According to Lessard’s aunt, Sheila Lessard, Sherman was a kind and loving man who often would lend a hand to those in need.
“There were times when he stopped to help people on the street,” she says.
A picture tacked to his memorial shows a smiling Sherman holding a baby rabbit. Shiela explained the young animal had been orphaned and Sherman had taken it in.
Ontario Fire Marshals are currently investigating the blaze to try and determine its cause. Following that, Clarke says Oshawa Fire Services will be laying multiple charges against the property owner under the Provincial Offences Act, the maximum penalties for which can be $50,000 and up to a year in jail.
The name of the property is not being released at this time.
Regulations require rental properties to have working smoke alarms on every level of a residence, as well as outside of sleeping areas.
“I want to send a message to the landlords in this community,” said Mayor John Henry. “Eventually you are going to be caught. You’re either going to be caught during an inspection or you’re going to be caught during a fire. Either way, it’s not a good thing.”
The fact that some homes and properties are still without these devices is frustrating, said deputy fire chief Steve Boyd.
“The law has been around for some time now. People know that they need to have working smoke alarms and we find it extremely frustrating when this kind of thing happens.”

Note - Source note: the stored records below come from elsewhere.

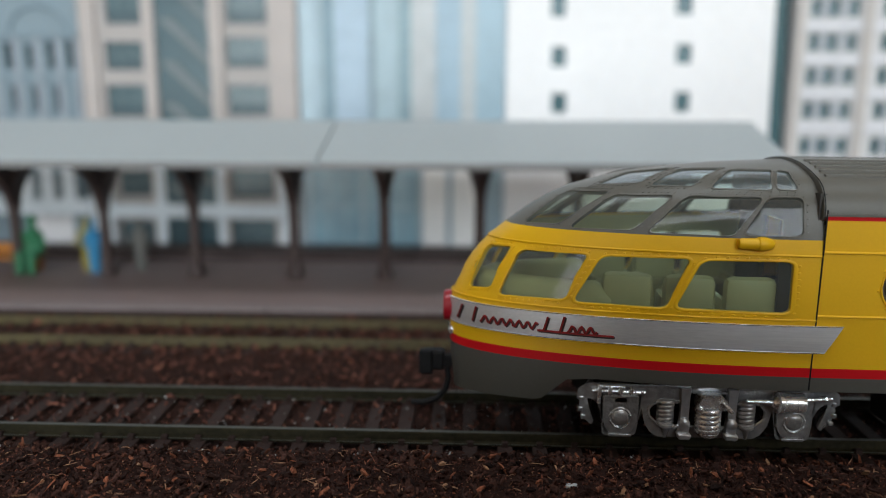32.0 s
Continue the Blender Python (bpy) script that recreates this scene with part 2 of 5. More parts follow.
def round_poly(pts, r, n=5):
    """The outline pts with its corners rounded by r."""
    out, m = [], len(pts)
    for i in range(m):
        p, a, b = Vector(pts[i]), Vector(pts[i - 1]), Vector(pts[(i + 1) % m])
        da, db = (a - p), (b - p)
        k = min(r, da.length * 0.48, db.length * 0.48)
        s, e = p + da.normalized() * k, p + db.normalized() * k
        for j in range(n + 1):
            t = j / n
            out.append(tuple((1 - t) ** 2 * s + 2 * t * (1 - t) * p + t * t * e))
    return out


def rrect(x0, z0, x1, z1, r, n=5):
    return round_poly([(x0, z0), (x1, z0), (x1, z1), (x0, z1)], r, n)


def stadium(x0, z0, x1, z1, n=12):
    r = (z1 - z0) / 2
    zc = (z0 + z1) / 2
    out = []
    for xc, start in ((x1 - r, -90), (x0 + r, 90)):
        out += [(xc + r * math.cos(radians(start + 180 * k / n)), zc + r * math.sin(radians(start + 180 * k / n))) for k in range(n + 1)]
    return out[:n + 1] + out[n + 1:] if x1 - x0 > 2 * r + 0.05 else [(xc + r * math.cos(2 * math.pi * k / 28), zc + r * math.sin(2 * math.pi * k / 28)) for k in range(28)]


def inside(p, poly):
    c, j = False, len(poly) - 1
    for i in range(len(poly)):
        (xi, zi), (xj, zj) = poly[i], poly[j]
        if (zi > p[1]) != (zj > p[1]) and p[0] < (xj - xi) * (p[1] - zi) / (zj - zi) + xi:
            c = not c
        j = i
    return c


def plate(bm, outer, holes, place, step=(4.0, 4.0), thick=0.8, back=None):
    """A skin over the flat outline outer with clean holes, laid on a surface by place(u, v, depth); the holes get rims of that thickness."""
    from mathutils import geometry
    verts, edges = [], []
    for poly in [outer] + holes:
        s = len(verts)
        dense = []
        for i in range(len(poly)):
            a, b = Vector(poly[i]), Vector(poly[(i + 1) % len(poly)])
            k = max(1, int(max(abs(b.x - a.x) / step[0], abs(b.y - a.y) / step[1])))
            dense += [a + (b - a) * j / k for j in range(k)]
        verts += dense
        edges += [(s + i, s + (i + 1) % len(dense)) for i in range(len(dense))]
    us, vs = [p[0] for p in outer], [p[1] for p in outer]
    u = min(us) + step[0] / 2
    while u < max(us):
        v = min(vs) + step[1] / 2
        while v < max(vs):
            if inside((u, v), outer) and not any(inside((u, v), h) for h in holes):
                verts.append(Vector((u, v)))
            v += step[1]
        u += step[0]
    co, _, faces, _, _, _ = geometry.delaunay_2d_cdt(verts, edges, [], 0, 1e-5)
    made = {}

    def at(i):
        if i not in made:
            made[i] = bm.verts.new(place(co[i].x, co[i].y, 0.0))
        return made[i]

    for f in faces:
        c = sum((co[i] for i in f), Vector((0, 0))) / len(f)
        if inside(c, outer) and not any(inside(c, h) for h in holes):
            bm.faces.new([at(i) for i in f])
    for poly in holes:
        n = len(poly)
        a = [bm.verts.new(place(p[0], p[1], 0.0)) for p in poly]
        b = [bm.verts.new(place(p[0], p[1], thick)) for p in poly]
        for i in range(n):
            bm.faces.new((a[i], a[(i + 1) % n], b[(i + 1) % n], b[i]))
    bmesh.ops.remove_doubles(bm, verts=bm.verts, dist=1e-4)


def ring(bm, poly, place, width, lift, flat=0.6, depth=0.0):
    """A raised rounded bead that runs round the outline poly."""
    c = Vector((sum(p[0] for p in poly) / len(poly), sum(p[1] for p in poly) / len(poly)))
    n, loops = len(poly), []
    for o, d in ((0.0, depth), (0.0, -lift * flat), (width * 0.3, -lift), (width * 0.7, -lift), (width, -lift * flat), (width, 0.05)):
        row = []
        for i in range(n):
            p, a, b = Vector(poly[i]), Vector(poly[i - 1]), Vector(poly[(i + 1) % n])
            t = (b - a).normalized()
            q = Vector((t.y, -t.x))
            if q.dot(p - c) < 0:
                q = -q
            w = p + q * o
            row.append(bm.verts.new(place(w.x, w.y, d)))
        loops.append(row)
    for a, b in zip(loops, loops[1:]):
        for i in range(n):
            bm.faces.new((a[i], a[(i + 1) % n], b[(i + 1) % n], b[i]))


def pane(bm, poly, place, depth):
    """A sheet that fills the outline poly, that deep below the surface."""
    c = (sum(p[0] for p in poly) / len(poly), sum(p[1] for p in poly) / len(poly))
    rows = [[bm.verts.new(place(c[0] + (p[0] - c[0]) * k, c[1] + (p[1] - c[1]) * k, depth)) for p in poly] for k in (1.02, 0.66, 0.33)]
    n = len(poly)
    for a, b in zip(rows, rows[1:]):
        for i in range(n):
            bm.faces.new((a[i], a[(i + 1) % n], b[(i + 1) % n], b[i]))
    bm.faces.new(rows[-1])


def studs(bm, pts, place, r=0.17, high=0.13):
    """Small domed rivet heads at the points."""
    for u, v in pts:
        base = [bm.verts.new(place(u + r * math.cos(k * math.pi / 3), v + r * math.sin(k * math.pi / 3), 0.0)) for k in range(6)]
        mid = [bm.verts.new(place(u + 0.7 * r * math.cos(k * math.pi / 3), v + 0.7 * r * math.sin(k * math.pi / 3), -0.8 * high)) for k in range(6)]
        for k in range(6):
            bm.faces.new((base[k], base[(k + 1) % 6], mid[(k + 1) % 6], mid[k]))
        bm.faces.new(mid)


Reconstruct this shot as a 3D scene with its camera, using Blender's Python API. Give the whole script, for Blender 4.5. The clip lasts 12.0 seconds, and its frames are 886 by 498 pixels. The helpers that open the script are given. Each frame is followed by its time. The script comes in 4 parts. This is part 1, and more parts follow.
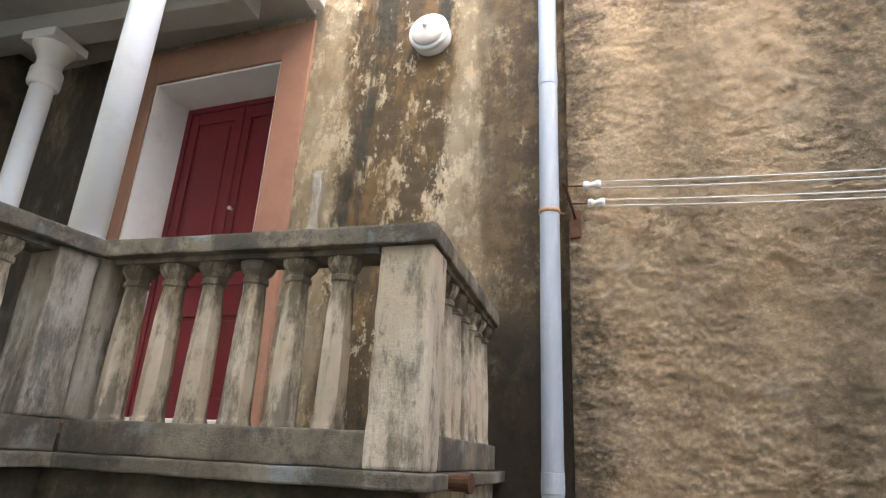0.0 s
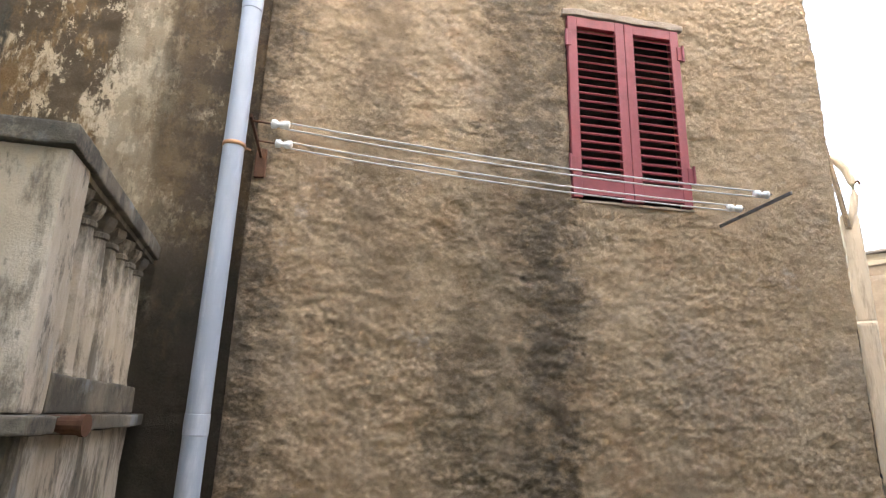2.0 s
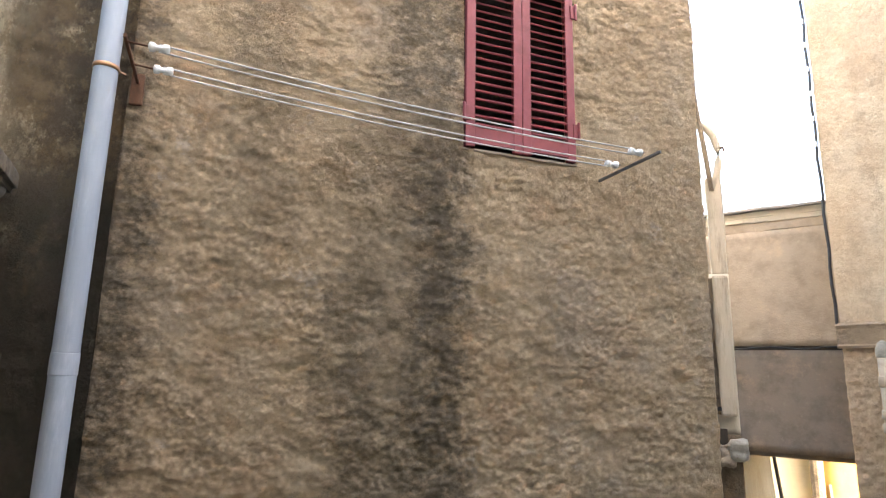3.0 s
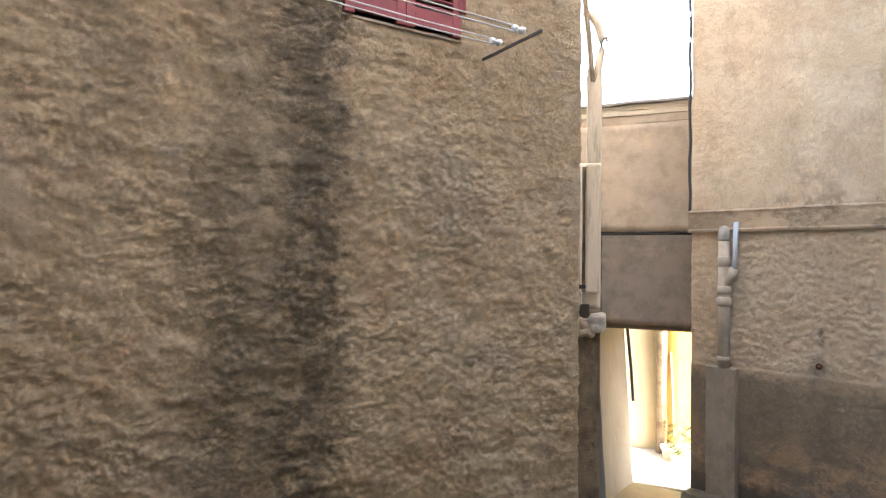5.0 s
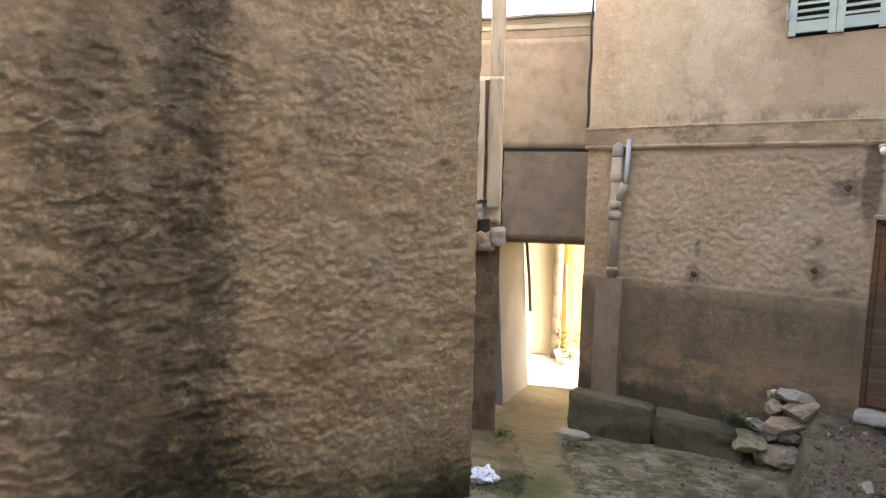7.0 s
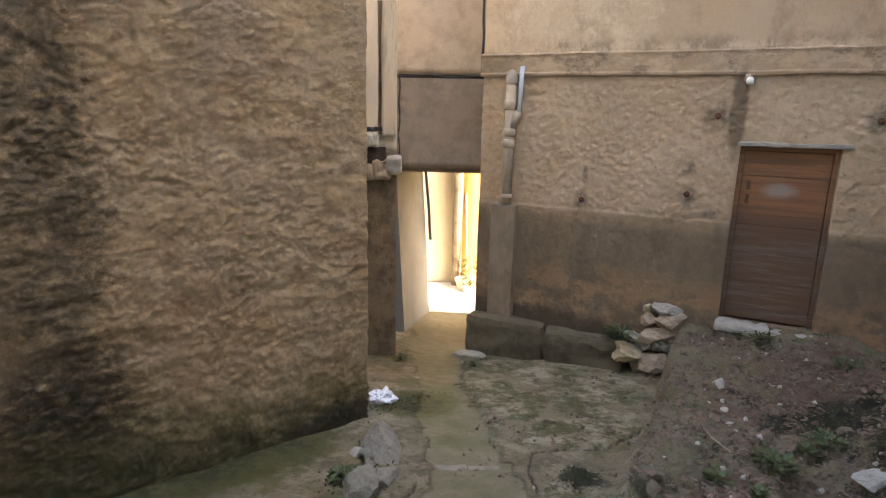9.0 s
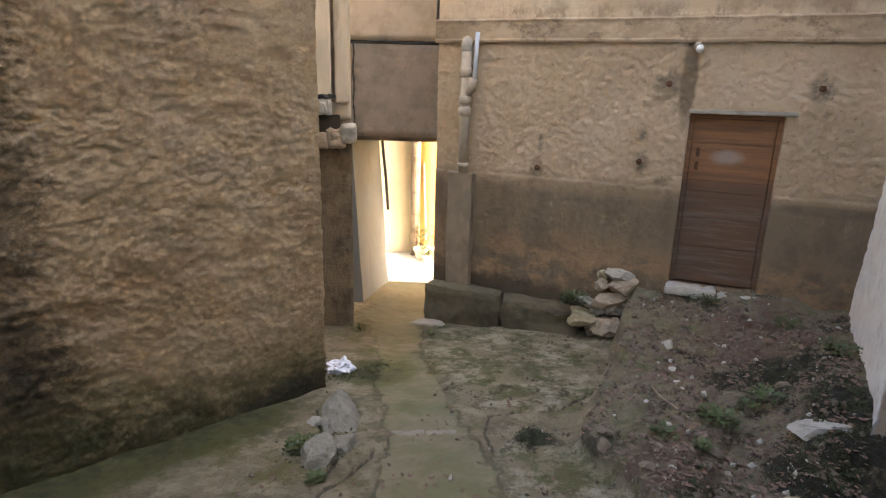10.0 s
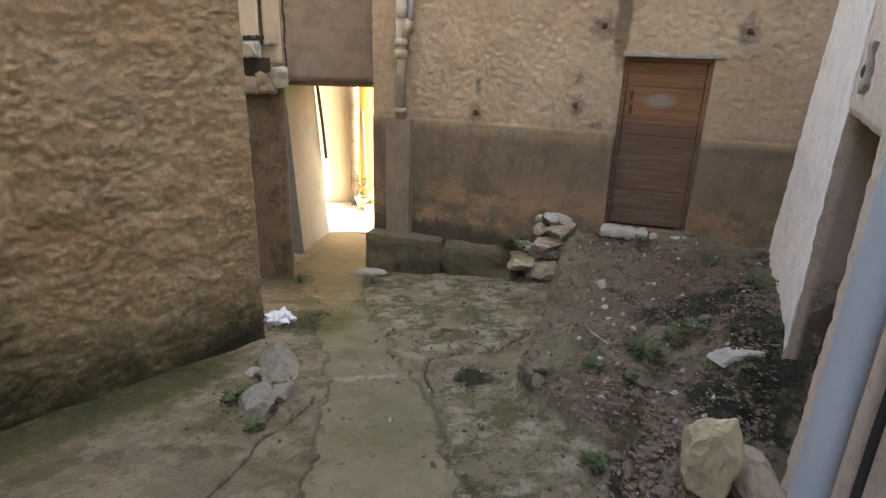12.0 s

This also wasn’t the first time this residence was without working fire safety equipment. In February 2014, an inspection found that the building was missing smoke alarms, along with having other malfunctioning equipment.
“Both of those issues were rectified at the time and the building was given an all clear,” Boyd explained.
Currently, the city has active inspection schedules for residences inside the Residential Rental Housing Area, which mostly consists of homes converted for student rentals around Durham College and UOIT. Rental properties in other areas of the city are handled on a complaint basis.
“We have a capacity that we can only handle right now,” Boyd explains, noting the city has approximately 63,000 residences and only nine inspectors.
“We try and prioritize as best we can,” he says. “Our first priority is our complaint inspections.”
Inspectors generally respond to complaints within 24 hours.